Sunday, April 7, 2013

Blavatsky News

*  “Enlightenment in the Cemetery: The Adams Memorial and Buddhism in 19th Century America,” an April 4 post at the New York Historical Society blog, makes a connection between the Adams Memorial in Washington, D.C. and H.P. Blavatsky. “Commissioned on the [1885] death of his wife by Henry Adams, it is one of the most widely celebrated pieces of American funerary art.” The writer believes that “the memorial’s principal inspiration is Buddhist,” and that “the Adams Memorial’s symbolism is a reflection of America’s burgeoning relationship with Buddhism in the late nineteenth century.”

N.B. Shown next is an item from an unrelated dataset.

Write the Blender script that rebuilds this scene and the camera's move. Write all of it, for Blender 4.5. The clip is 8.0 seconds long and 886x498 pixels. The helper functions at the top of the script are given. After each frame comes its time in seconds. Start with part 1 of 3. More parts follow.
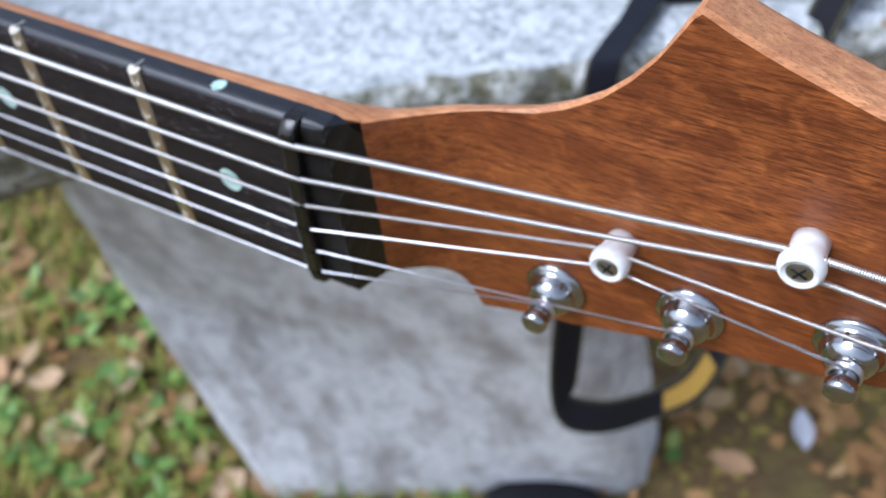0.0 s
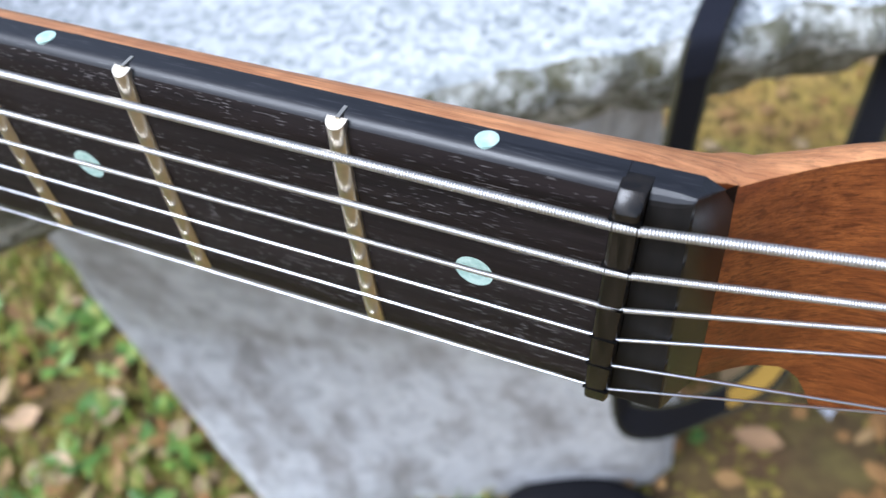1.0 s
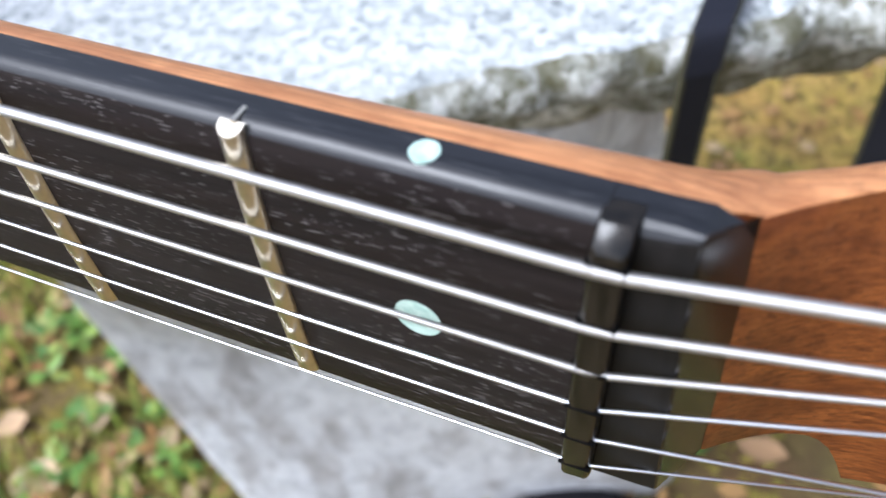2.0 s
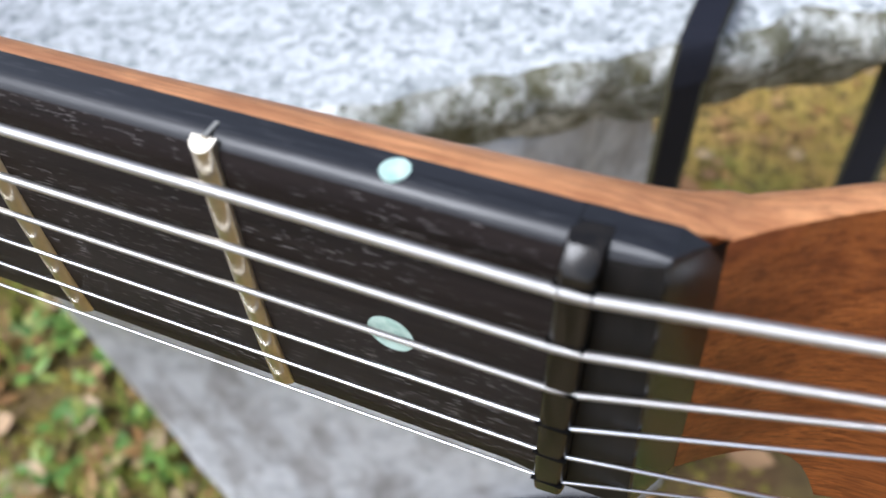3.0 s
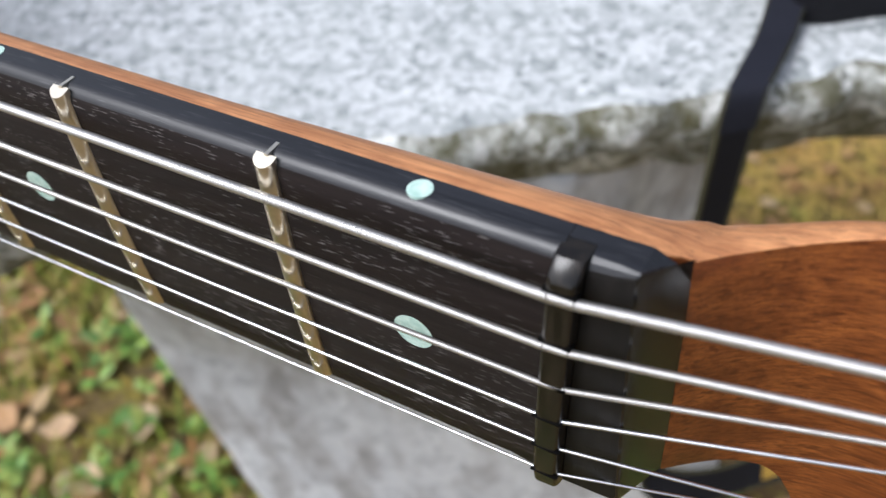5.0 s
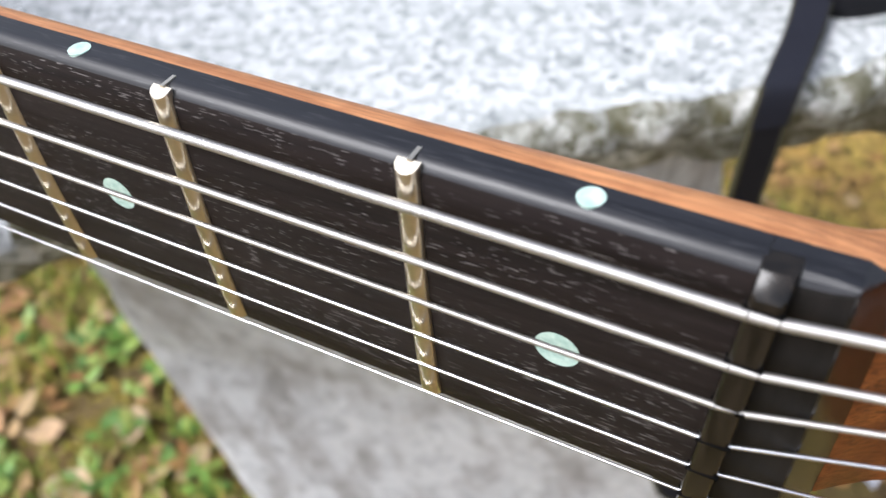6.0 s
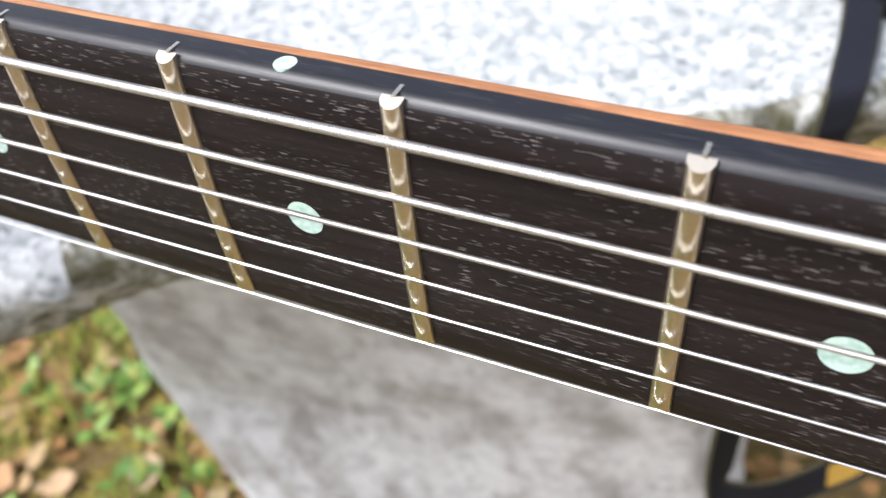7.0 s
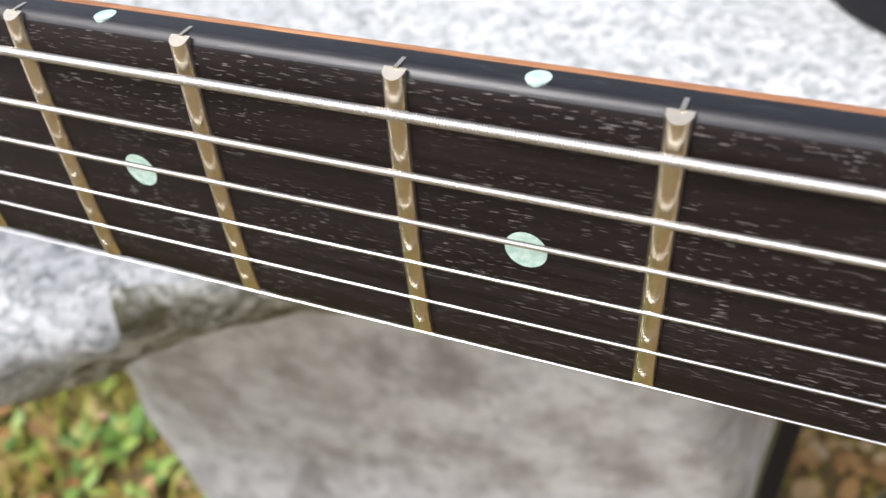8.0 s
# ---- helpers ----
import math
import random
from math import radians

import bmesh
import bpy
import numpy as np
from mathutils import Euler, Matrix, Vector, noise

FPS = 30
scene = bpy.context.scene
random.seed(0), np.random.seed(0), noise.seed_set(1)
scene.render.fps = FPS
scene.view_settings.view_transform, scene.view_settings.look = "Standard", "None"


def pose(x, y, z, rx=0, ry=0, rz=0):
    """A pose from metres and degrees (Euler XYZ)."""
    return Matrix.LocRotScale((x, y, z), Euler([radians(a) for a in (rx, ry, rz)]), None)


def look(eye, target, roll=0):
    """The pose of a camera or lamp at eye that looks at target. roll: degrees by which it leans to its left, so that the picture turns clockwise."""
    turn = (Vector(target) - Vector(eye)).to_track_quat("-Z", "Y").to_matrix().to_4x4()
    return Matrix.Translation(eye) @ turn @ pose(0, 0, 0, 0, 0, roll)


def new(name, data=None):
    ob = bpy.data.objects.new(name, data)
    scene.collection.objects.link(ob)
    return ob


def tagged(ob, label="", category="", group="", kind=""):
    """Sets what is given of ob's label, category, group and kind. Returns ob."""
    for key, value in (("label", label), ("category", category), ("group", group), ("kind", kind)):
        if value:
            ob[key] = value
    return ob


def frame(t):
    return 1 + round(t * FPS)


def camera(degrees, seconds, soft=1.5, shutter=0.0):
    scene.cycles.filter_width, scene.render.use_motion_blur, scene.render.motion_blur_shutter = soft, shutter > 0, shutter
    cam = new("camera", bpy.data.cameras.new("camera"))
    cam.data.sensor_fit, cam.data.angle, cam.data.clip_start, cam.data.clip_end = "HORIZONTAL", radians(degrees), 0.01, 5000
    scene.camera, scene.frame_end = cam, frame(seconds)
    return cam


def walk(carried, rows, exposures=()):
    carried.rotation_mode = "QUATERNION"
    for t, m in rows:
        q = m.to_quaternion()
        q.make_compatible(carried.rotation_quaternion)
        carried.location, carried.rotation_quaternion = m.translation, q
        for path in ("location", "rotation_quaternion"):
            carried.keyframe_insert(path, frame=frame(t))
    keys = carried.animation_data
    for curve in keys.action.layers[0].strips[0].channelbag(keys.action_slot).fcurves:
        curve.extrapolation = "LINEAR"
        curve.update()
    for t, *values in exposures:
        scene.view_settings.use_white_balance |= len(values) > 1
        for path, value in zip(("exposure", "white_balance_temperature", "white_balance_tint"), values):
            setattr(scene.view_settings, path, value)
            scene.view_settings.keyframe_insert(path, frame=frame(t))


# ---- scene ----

The 1891 bronze allegorical sculpture by Augustus Saint-Gaudens of a shrouded figure seated against a granite block is the tomb’s most prominent feature.  As a possible source for the image, Buddhist devotional art is suggested, for Adams had directed Saint-Gaudens to consider it in his design. The piece also suggests that “the memorial’s central figure is the Kannon, a buddhist deity and ‘the bodhisattva of infinite compassion and mercy ’.”

Interestingly, while the memorial he commissioned is such an outstanding symbol of the emerging popularity of Buddhism in this period, Adams never “took refuge” or formally converted in contrast to many well-known contemporaries such as William Sturgis Bigelow, Henry Steel Olcott and Madame Blavatsky.

*  Professor Paul Ivey will be presenting a slide lecture based on his new book, Radiance from Halcyon, A Utopian Experiment in Religion and Science, at the New York Theosophical Society, 242 East 53rd Street, New York, NY 10022, on Sunday, April 14, at 2 PM.

Starting in the 1890s in Syracuse, New York, with the rising of the Temple of the People, a splinter group of the theosophical movement, Ivey will trace the group's development in California. “In addition to an intriguing account of how a little-known utopian religious community profoundly influenced modern science, Ivey offers a wide-ranging cultural history, encompassing Theosophy, novel healing modalities, esoteric architecture, Native American concepts of community, socialist utopias, and innovative modern music.”

Paul Ivey is associate professor of art history at the University of Arizona, and is the author of Prayers in Stone: Christian Science Architecture in the United States, 1894–1930.